Skip any picture you find and retype all the remaining lines exactly.

* * * * * * *

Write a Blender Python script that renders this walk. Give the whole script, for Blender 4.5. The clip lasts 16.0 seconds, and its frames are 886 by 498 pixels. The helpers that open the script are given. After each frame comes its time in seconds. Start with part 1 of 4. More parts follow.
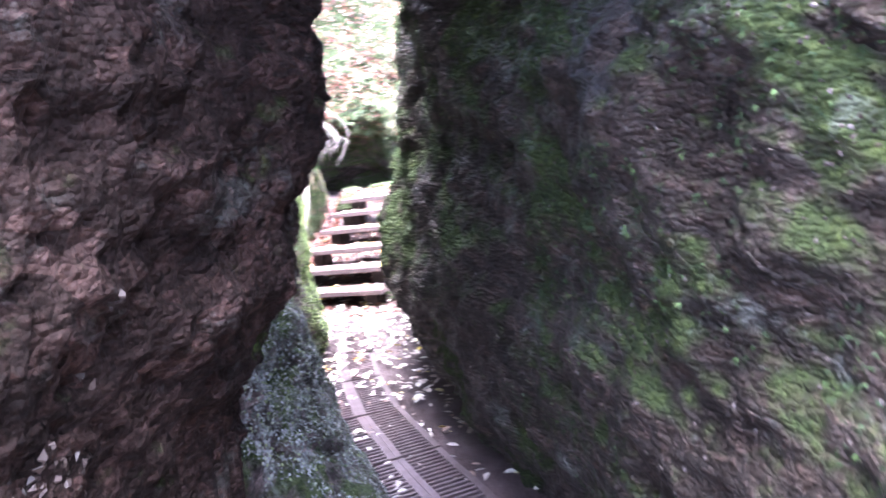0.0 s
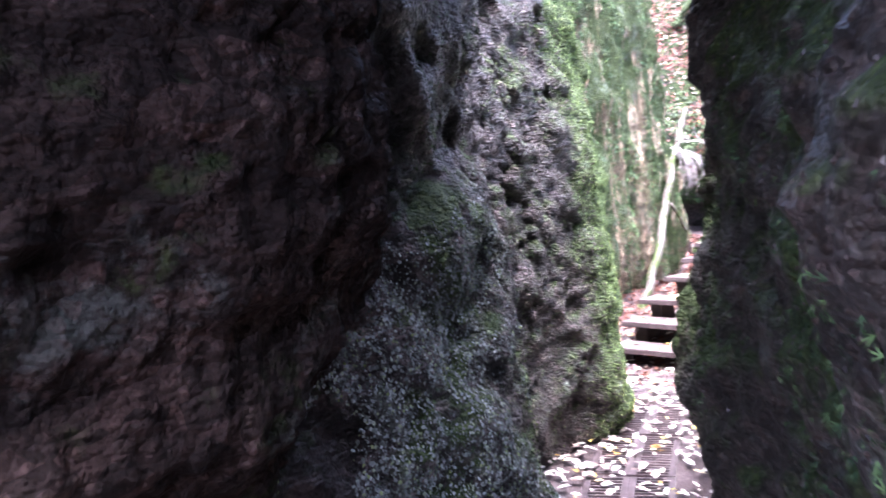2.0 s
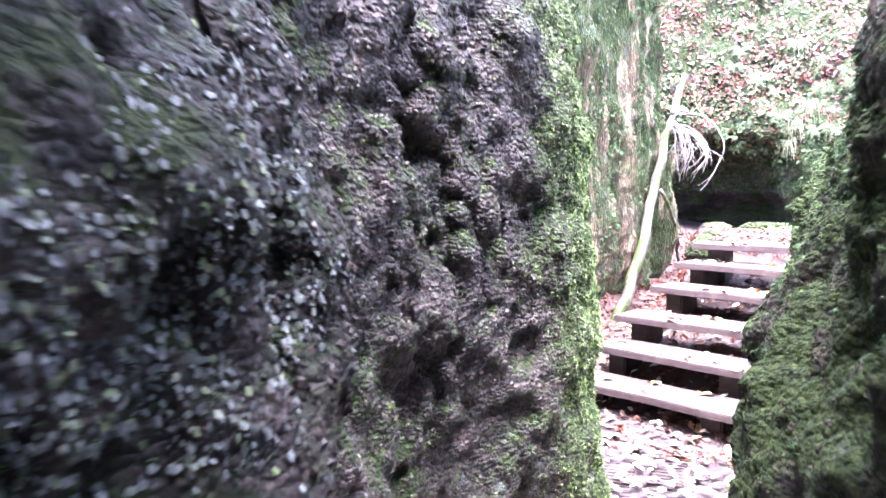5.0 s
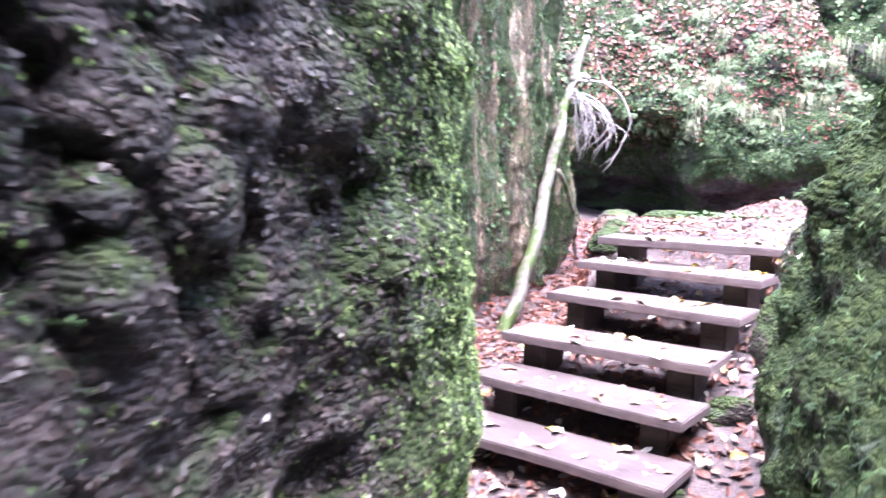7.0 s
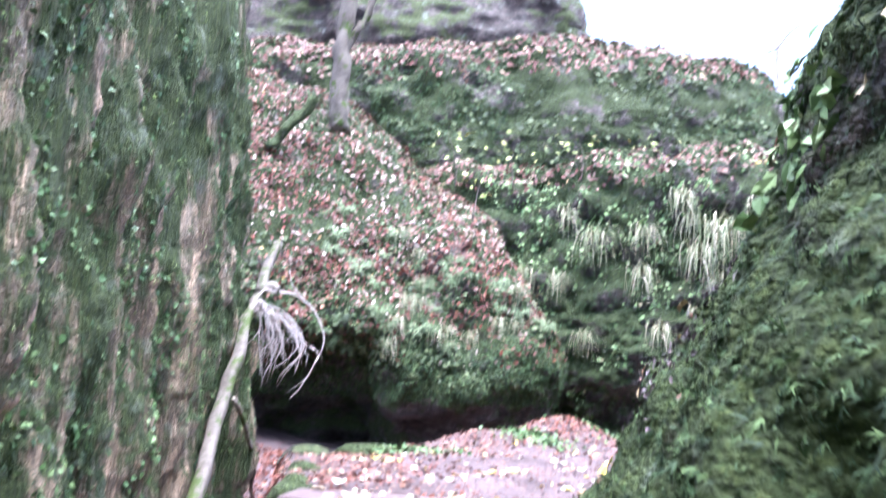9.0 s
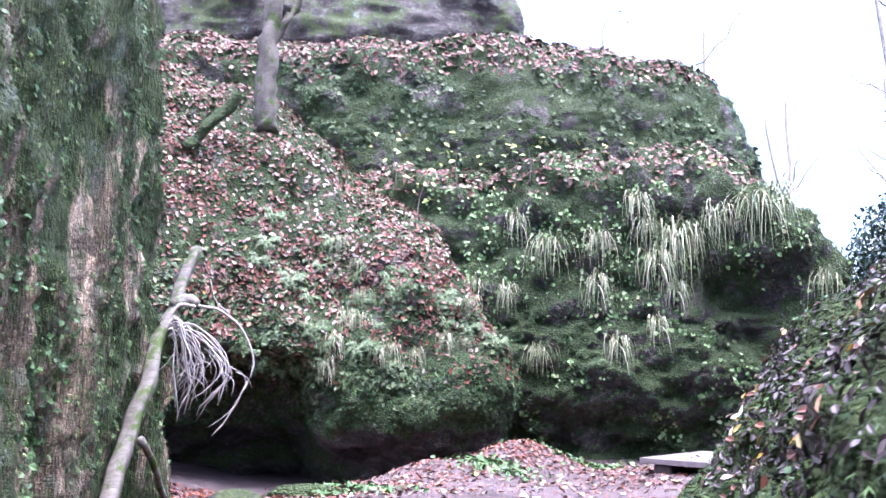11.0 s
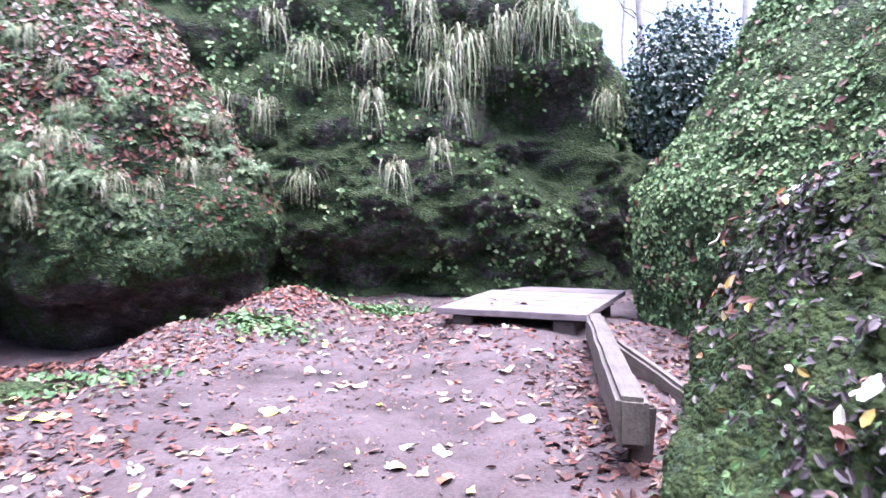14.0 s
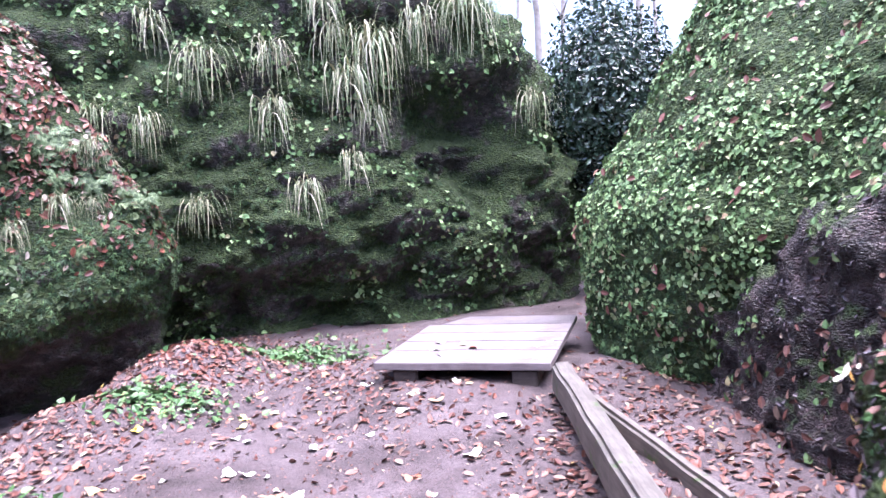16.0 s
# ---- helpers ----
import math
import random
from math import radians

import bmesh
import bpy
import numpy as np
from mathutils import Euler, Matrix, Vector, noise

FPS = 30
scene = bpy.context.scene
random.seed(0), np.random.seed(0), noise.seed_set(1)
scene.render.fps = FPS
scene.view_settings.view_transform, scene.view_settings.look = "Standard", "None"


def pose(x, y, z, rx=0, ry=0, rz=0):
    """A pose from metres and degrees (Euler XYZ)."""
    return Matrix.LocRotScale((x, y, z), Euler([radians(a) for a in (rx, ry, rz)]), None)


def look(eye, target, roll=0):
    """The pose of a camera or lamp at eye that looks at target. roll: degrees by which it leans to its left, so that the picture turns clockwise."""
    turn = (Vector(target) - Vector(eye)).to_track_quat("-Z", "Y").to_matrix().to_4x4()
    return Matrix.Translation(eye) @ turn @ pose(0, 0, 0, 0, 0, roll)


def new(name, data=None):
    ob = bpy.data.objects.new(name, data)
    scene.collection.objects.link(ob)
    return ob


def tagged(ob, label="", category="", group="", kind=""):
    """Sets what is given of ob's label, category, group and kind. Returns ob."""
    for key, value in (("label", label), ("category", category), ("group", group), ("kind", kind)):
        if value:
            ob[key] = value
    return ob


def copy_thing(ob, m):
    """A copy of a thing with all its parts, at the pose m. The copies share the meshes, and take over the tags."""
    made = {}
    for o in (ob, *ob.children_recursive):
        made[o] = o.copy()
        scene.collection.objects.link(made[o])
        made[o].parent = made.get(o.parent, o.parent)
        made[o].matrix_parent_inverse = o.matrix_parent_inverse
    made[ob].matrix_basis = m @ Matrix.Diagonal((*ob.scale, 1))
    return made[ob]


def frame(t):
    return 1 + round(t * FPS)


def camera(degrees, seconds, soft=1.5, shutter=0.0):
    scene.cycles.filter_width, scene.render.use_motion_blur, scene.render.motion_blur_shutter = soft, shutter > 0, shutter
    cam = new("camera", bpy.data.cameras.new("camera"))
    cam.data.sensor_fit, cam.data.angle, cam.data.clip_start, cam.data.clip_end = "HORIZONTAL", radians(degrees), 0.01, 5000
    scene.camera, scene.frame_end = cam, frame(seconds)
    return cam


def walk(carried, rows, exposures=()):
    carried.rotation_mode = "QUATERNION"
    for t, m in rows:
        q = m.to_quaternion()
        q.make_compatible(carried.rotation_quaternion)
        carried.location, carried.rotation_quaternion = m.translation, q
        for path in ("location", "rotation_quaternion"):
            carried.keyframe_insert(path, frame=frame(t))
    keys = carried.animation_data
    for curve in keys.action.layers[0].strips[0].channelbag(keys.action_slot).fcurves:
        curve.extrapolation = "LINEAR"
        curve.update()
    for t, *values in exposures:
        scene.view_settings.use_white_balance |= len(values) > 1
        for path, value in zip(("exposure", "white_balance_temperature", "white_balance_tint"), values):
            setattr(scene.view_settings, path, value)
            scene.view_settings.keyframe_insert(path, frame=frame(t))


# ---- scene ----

* * * * * * *

▸ **Output of the task**:
Write a Blender Python script that renders this walk. Give the whole script, for Blender 4.5. The clip lasts 16.0 seconds, and its frames are 886 by 498 pixels. The helpers that open the script are given. After each frame comes its time in seconds. Start with part 1 of 4. More parts follow.
0.0 s
2.0 s
5.0 s
7.0 s
9.0 s
11.0 s
14.0 s
16.0 s
# ---- helpers ----
import math
import random
from math import radians

import bmesh
import bpy
import numpy as np
from mathutils import Euler, Matrix, Vector, noise

FPS = 30
scene = bpy.context.scene
random.seed(0), np.random.seed(0), noise.seed_set(1)
scene.render.fps = FPS
scene.view_settings.view_transform, scene.view_settings.look = "Standard", "None"


def pose(x, y, z, rx=0, ry=0, rz=0):
    """A pose from metres and degrees (Euler XYZ)."""
    return Matrix.LocRotScale((x, y, z), Euler([radians(a) for a in (rx, ry, rz)]), None)


def look(eye, target, roll=0):
    """The pose of a camera or lamp at eye that looks at target. roll: degrees by which it leans to its left, so that the picture turns clockwise."""
    turn = (Vector(target) - Vector(eye)).to_track_quat("-Z", "Y").to_matrix().to_4x4()
    return Matrix.Translation(eye) @ turn @ pose(0, 0, 0, 0, 0, roll)


def new(name, data=None):
    ob = bpy.data.objects.new(name, data)
    scene.collection.objects.link(ob)
    return ob


def tagged(ob, label="", category="", group="", kind=""):
    """Sets what is given of ob's label, category, group and kind. Returns ob."""
    for key, value in (("label", label), ("category", category), ("group", group), ("kind", kind)):
        if value:
            ob[key] = value
    return ob


def copy_thing(ob, m):
    """A copy of a thing with all its parts, at the pose m. The copies share the meshes, and take over the tags."""
    made = {}
    for o in (ob, *ob.children_recursive):
        made[o] = o.copy()
        scene.collection.objects.link(made[o])
        made[o].parent = made.get(o.parent, o.parent)
        made[o].matrix_parent_inverse = o.matrix_parent_inverse
    made[ob].matrix_basis = m @ Matrix.Diagonal((*ob.scale, 1))
    return made[ob]


def frame(t):
    return 1 + round(t * FPS)


def camera(degrees, seconds, soft=1.5, shutter=0.0):
    scene.cycles.filter_width, scene.render.use_motion_blur, scene.render.motion_blur_shutter = soft, shutter > 0, shutter
    cam = new("camera", bpy.data.cameras.new("camera"))
    cam.data.sensor_fit, cam.data.angle, cam.data.clip_start, cam.data.clip_end = "HORIZONTAL", radians(degrees), 0.01, 5000
    scene.camera, scene.frame_end = cam, frame(seconds)
    return cam


def walk(carried, rows, exposures=()):
    carried.rotation_mode = "QUATERNION"
    for t, m in rows:
        q = m.to_quaternion()
        q.make_compatible(carried.rotation_quaternion)
        carried.location, carried.rotation_quaternion = m.translation, q
        for path in ("location", "rotation_quaternion"):
            carried.keyframe_insert(path, frame=frame(t))
    keys = carried.animation_data
    for curve in keys.action.layers[0].strips[0].channelbag(keys.action_slot).fcurves:
        curve.extrapolation = "LINEAR"
        curve.update()
    for t, *values in exposures:
        scene.view_settings.use_white_balance |= len(values) > 1
        for path, value in zip(("exposure", "white_balance_temperature", "white_balance_tint"), values):
            setattr(scene.view_settings, path, value)
            scene.view_settings.keyframe_insert(path, frame=frame(t))


# ---- scene ----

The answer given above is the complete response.